Local Loop Unbundling, the regulatory process of allowing multiple telecommunications operators to make use of connections from the telephone exchange’s central office to customers’ premises, has been identified by the International Telecommunications Union and the OECD as one of the key elements for introducing true competition to the broadband and ADSL sectors.
Communications Minister Ivy Matsepe-Casaburri said that “I have also taken the policy decision that, given the complexity of local loop unbundling process on the one hand and the urgency for South Africa to enable all operators appropriately licensed to have access to the local loop on the other, the unbundling process in South Africa should be urgently implemented.”
The time frame laid down for LLU to be completed by the Department of Communications drew criticism from many quarters while others feel that it is an acceptable period considering the complexities involved.
“The Authority should, as appropriate, take advantage of the report of the Local loop unbundling committee [headed by Prof Marwala] and its recommendations on the proposed unbundling models. The unbundling process should be completed by 1 November 2011.”
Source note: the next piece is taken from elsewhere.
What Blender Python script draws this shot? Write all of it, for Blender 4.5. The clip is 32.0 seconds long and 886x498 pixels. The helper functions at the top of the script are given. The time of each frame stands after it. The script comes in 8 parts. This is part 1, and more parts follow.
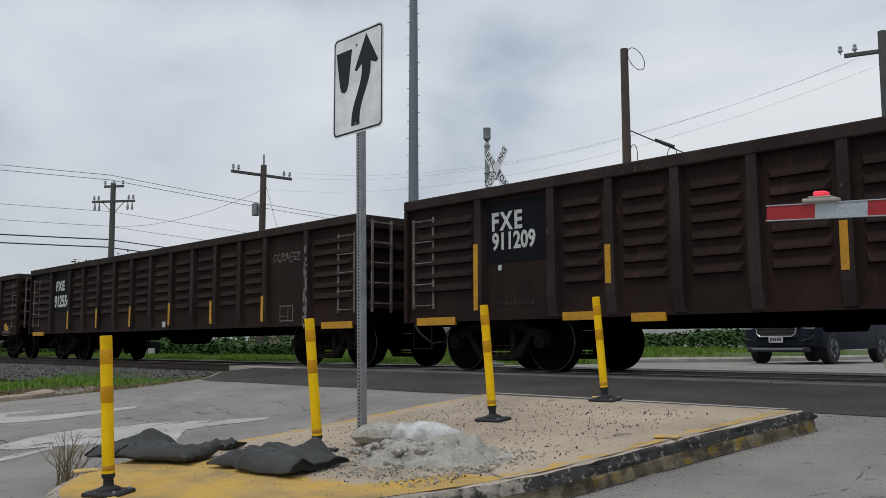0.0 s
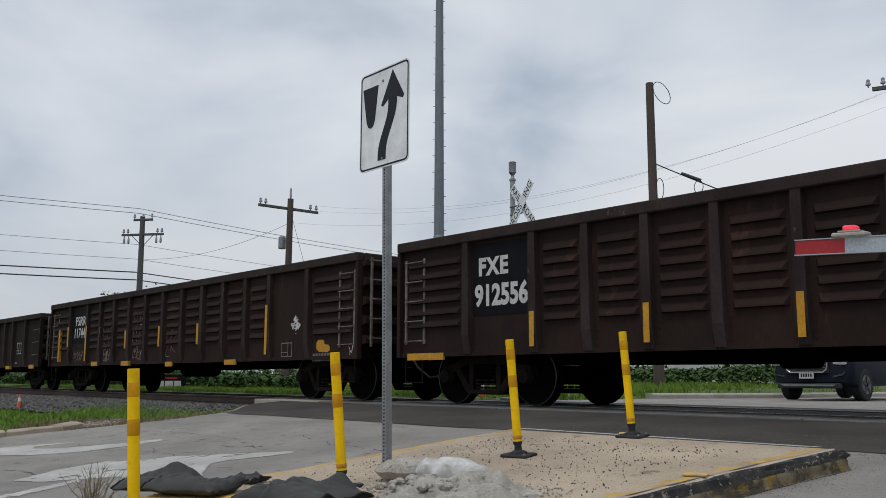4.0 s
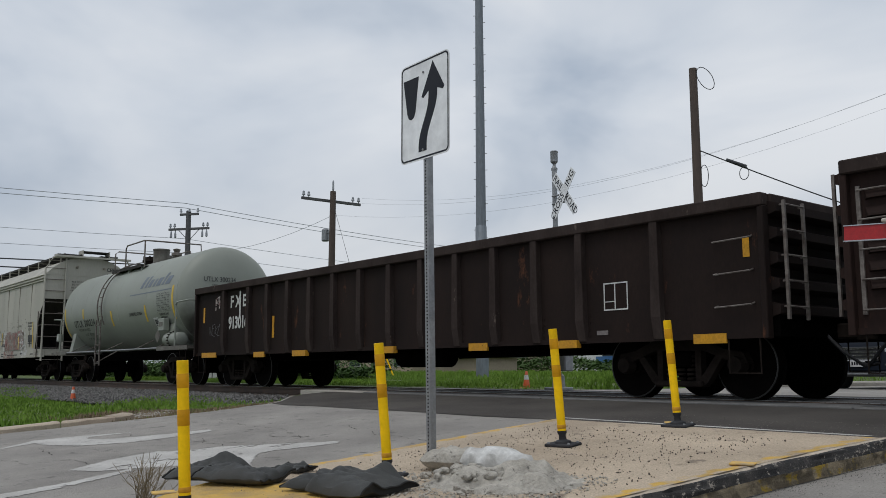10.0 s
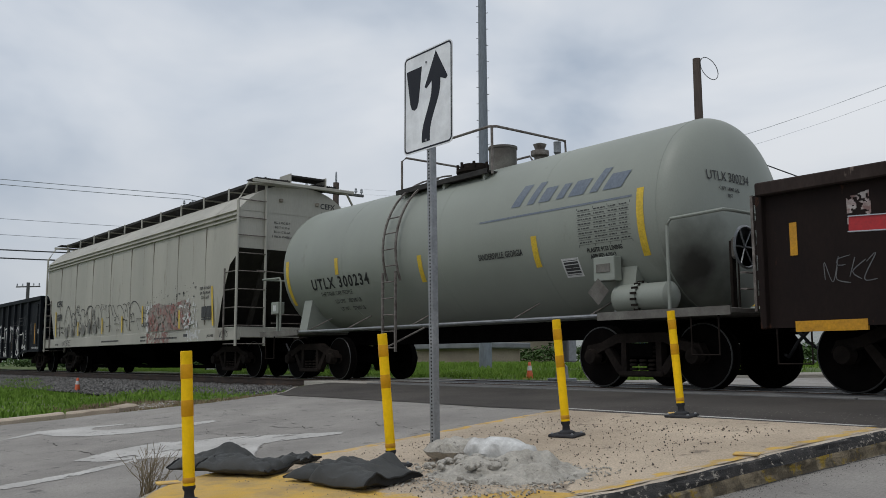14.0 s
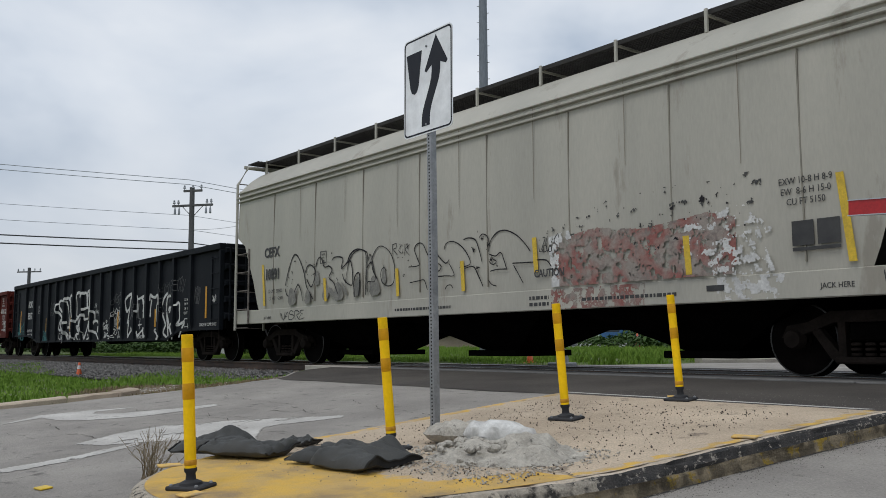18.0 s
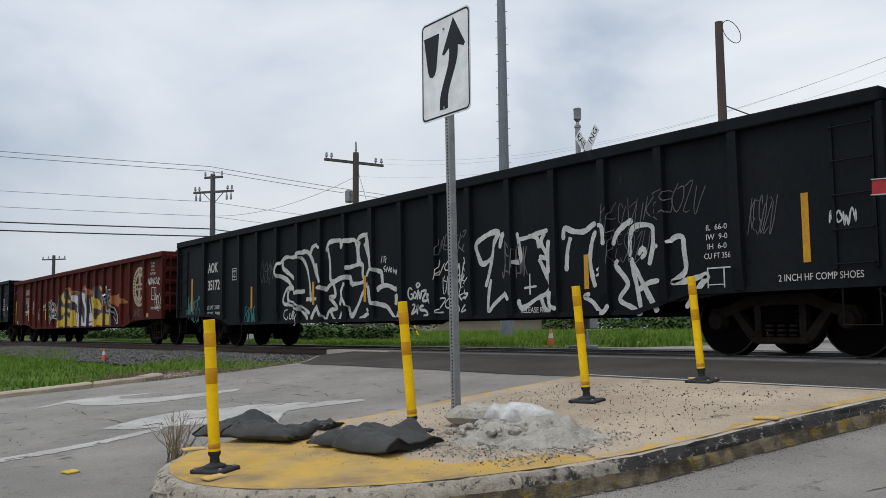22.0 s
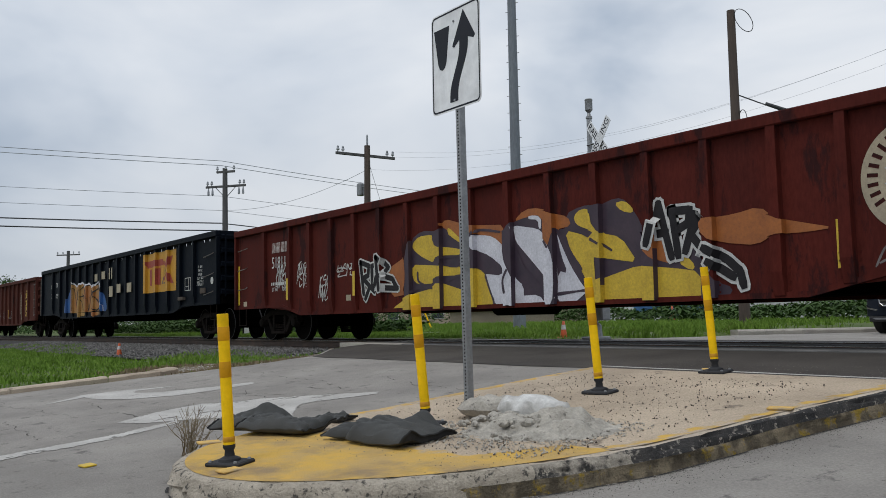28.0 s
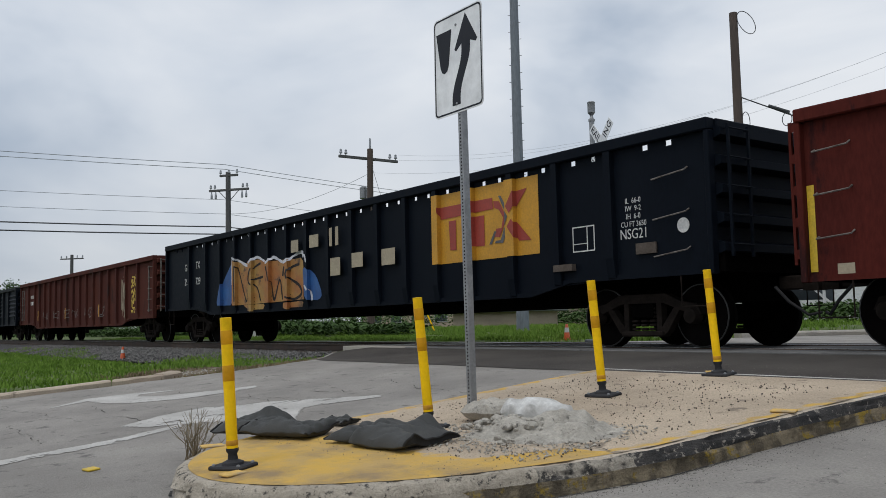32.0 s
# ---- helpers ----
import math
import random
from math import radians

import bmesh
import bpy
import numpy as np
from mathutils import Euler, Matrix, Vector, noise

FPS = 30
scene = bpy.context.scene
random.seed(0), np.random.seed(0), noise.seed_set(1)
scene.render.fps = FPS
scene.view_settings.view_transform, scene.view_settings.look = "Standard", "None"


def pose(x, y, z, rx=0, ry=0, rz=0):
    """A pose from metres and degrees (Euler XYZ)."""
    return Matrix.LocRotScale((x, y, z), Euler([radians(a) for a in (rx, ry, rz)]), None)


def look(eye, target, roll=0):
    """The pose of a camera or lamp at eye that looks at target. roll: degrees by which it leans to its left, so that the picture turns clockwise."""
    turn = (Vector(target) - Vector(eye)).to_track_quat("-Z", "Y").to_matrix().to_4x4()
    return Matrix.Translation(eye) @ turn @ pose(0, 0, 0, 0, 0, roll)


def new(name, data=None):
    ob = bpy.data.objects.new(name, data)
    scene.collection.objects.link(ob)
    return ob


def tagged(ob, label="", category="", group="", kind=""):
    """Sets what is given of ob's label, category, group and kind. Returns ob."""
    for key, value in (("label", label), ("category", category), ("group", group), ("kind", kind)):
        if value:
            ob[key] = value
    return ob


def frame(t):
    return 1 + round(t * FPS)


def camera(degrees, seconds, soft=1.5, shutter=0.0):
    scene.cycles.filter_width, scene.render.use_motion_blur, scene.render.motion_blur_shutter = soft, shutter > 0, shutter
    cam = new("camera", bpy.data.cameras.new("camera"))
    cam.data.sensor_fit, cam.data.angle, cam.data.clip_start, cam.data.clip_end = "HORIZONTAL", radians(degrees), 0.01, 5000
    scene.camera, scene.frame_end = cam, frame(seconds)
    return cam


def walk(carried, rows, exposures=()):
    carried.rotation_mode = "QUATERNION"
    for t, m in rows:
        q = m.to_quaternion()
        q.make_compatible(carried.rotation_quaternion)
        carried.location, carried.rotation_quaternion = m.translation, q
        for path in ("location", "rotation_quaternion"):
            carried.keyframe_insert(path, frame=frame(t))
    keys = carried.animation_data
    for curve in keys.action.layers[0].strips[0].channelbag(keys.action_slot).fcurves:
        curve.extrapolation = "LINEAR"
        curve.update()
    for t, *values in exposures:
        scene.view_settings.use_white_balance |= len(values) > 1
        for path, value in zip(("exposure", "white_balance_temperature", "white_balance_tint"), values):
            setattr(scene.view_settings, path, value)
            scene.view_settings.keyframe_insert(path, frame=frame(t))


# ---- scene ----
from mathutils.geometry import tessellate_polygon
# ---- camera ----
cam = camera(53.0, 32.0, soft=0.45)
PATH = [
    (0.0, pose(-0.020, 0.008, 0.406, 96.122, 0.207, 46.636)),
    (0.5, pose(-0.017, 0.003, 0.407, 96.431, 0.165, 46.434)),
    (1.0, pose(-0.015, 0.002, 0.407, 98.203, -0.037, 47.084)),
    (1.5, pose(-0.017, 0.007, 0.411, 98.497, -0.149, 47.906)),
    (2.0, pose(-0.013, 0.004, 0.409, 98.509, -0.186, 48.098)),
    (2.5, pose(-0.017, 0.005, 0.411, 98.441, -0.185, 48.177)),
    (4.5, pose(-0.017, 0.004, 0.410, 98.268, -0.061, 48.287)),
    (5.0, pose(-0.011, 0.002, 0.409, 98.308, -0.006, 48.358)),
    (5.5, pose(-0.017, 0.007, 0.409, 98.231, -0.085, 48.419)),
    (6.0, pose(-0.012, 0.003, 0.408, 98.269, -0.001, 48.643)),
    (6.5, pose(-0.012, 0.000, 0.408, 98.247, 0.193, 48.914)),
    (7.0, pose(-0.012, 0.001, 0.410, 98.197, 0.108, 48.950)),
    (7.5, pose(-0.009, 0.001, 0.407, 98.186, 0.161, 49.211)),
    (8.0, pose(-0.010, 0.001, 0.408, 98.173, 0.062, 49.473)),
    (8.5, pose(-0.009, 0.002, 0.407, 98.188, 0.095, 49.536)),
    (9.0, pose(-0.006, -0.001, 0.407, 98.049, 0.158, 49.887)),
    (9.5, pose(-0.002, -0.004, 0.402, 97.940, 0.368, 50.109)),
    (10.0, pose(-0.003, -0.004, 0.407, 97.675, 0.208, 51.046)),
    (10.5, pose(-0.001, -0.001, 0.405, 97.584, 0.222, 51.029)),
    (11.0, pose(-0.001, -0.002, 0.404, 97.460, 0.236, 51.029)),
    (11.5, pose(-0.002, -0.002, 0.406, 97.349, 0.268, 51.086)),
    (12.0, pose(-0.006, -0.001, 0.405, 97.259, 0.315, 51.206)),
    (12.5, pose(-0.004, 0.002, 0.400, 97.255, 0.372, 51.323)),
    (13.0, pose(-0.003, -0.003, 0.403, 97.225, 0.301, 51.191)),
    (13.5, pose(-0.006, 0.001, 0.399, 97.203, 0.277, 51.184)),
    (14.0, pose(-0.012, -0.000, 0.404, 97.109, 0.247, 51.248)),
    (14.5, pose(0.000, -0.000, 0.400, 97.105, 0.285, 51.350)),
    (16.5, pose(-0.005, -0.008, 0.391, 96.817, 0.405, 51.159)),
    (17.0, pose(-0.005, -0.005, 0.400, 96.578, 0.391, 51.184)),
    (17.5, pose(0.001, 0.001, 0.398, 96.495, 0.254, 51.228)),
    (18.0, pose(0.000, -0.003, 0.395, 96.153, 0.256, 51.296)),
    (18.5, pose(0.003, -0.002, 0.398, 95.166, 0.238, 51.256)),
    (19.0, pose(0.005, -0.003, 0.390, 95.168, 0.092, 52.172)),
    (19.5, pose(0.009, -0.002, 0.394, 95.216, 0.030, 52.273)),
    (20.0, pose(0.009, -0.003, 0.391, 95.218, 0.174, 52.430)),
    (20.5, pose(0.008, 0.002, 0.394, 95.117, 0.384, 52.441)),
    (21.0, pose(0.010, -0.002, 0.392, 95.073, 0.581, 52.151)),
    (21.5, pose(0.009, -0.001, 0.394, 95.019, 0.659, 51.912)),
    (22.0, pose(0.008, -0.001, 0.392, 95.132, 0.670, 52.646)),
    (22.5, pose(0.008, -0.003, 0.392, 95.106, 0.606, 52.756)),
    (23.0, pose(0.009, -0.001, 0.396, 95.022, 0.639, 52.585)),
    (23.5, pose(0.011, -0.003, 0.392, 95.049, 0.713, 52.334)),
    (24.0, pose(0.009, -0.000, 0.396, 94.939, 0.771, 52.450)),
    (24.5, pose(0.010, -0.001, 0.392, 94.869, 0.885, 53.181)),
    (25.0, pose(0.005, 0.000, 0.395, 94.784, 0.887, 53.227)),
    (25.5, pose(0.015, 0.000, 0.393, 94.857, 0.990, 53.235)),
    (27.5, pose(0.010, 0.003, 0.394, 94.632, 1.027, 53.398)),
    (28.0, pose(0.014, -0.002, 0.393, 94.652, 1.075, 53.465)),
    (28.5, pose(0.018, -0.003, 0.394, 94.655, 0.965, 53.337)),
    (29.0, pose(0.013, 0.001, 0.394, 94.633, 0.996, 53.110)),
    (29.5, pose(0.011, 0.001, 0.398, 94.607, 1.049, 52.866)),
    (30.0, pose(0.011, 0.003, 0.397, 94.628, 1.190, 52.602)),
    (30.5, pose(0.014, -0.004, 0.396, 94.652, 1.247, 53.163)),
    (31.0, pose(0.011, 0.001, 0.392, 94.756, 1.166, 53.915)),
    (31.5, pose(0.015, -0.001, 0.395, 94.756, 1.139, 53.714)),
    (32.0, pose(0.019, -0.002, 0.394, 94.849, 1.199, 53.676)),
]
walk(cam, PATH, [(0, 0.03), (13, 0.02), (17, 0.13), (19, 0.23), (25, 0.21), (28, 0.15), (32, 0.13)])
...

In her 2006 budget vote speech Matsepe-Casaburri appointed Tshilidzi Marwala to chair the Local Loop Unbundling Committee (LLUC) whose task would be to oversee the development and the implementation of our local loop unbundling process and to make appropriate recommendations.
Matsepe-Casaburri further said that the experience learned from other countries in the implementation of LLU is that most issues were resolved through bilateral negotiations between the regulator, incumbent and the new entrants.
According to Wikipedia “LLU is generally opposed by the Incumbent Operators, which in most cases used to be state monopoly enterprises before the telecommunications sector was liberalised.”
The incumbents further argue that “LLU amounts to a regulatory taking, that they are forced to provide competitors with essential business inputs, that LLU stifles infrastructure-based competition and technical innovation because new entrants prefer to ‘parasitise’ the incumbent’s network instead of building their own and that the regulatory interference required to make LLU work (e.g. to set the price) is detrimental to the market.”
“New entrants, on the other hand, argue that, since they cannot economically duplicate the incumbent’s local loop, they cannot actually provide certain services, such as ADSL, without LLU, thus allowing the incumbent to monopolise the respective market and stifle innovation.”
LLU has been implemented in many countries, including the United Kingdom, Germany and a variety of European Union states.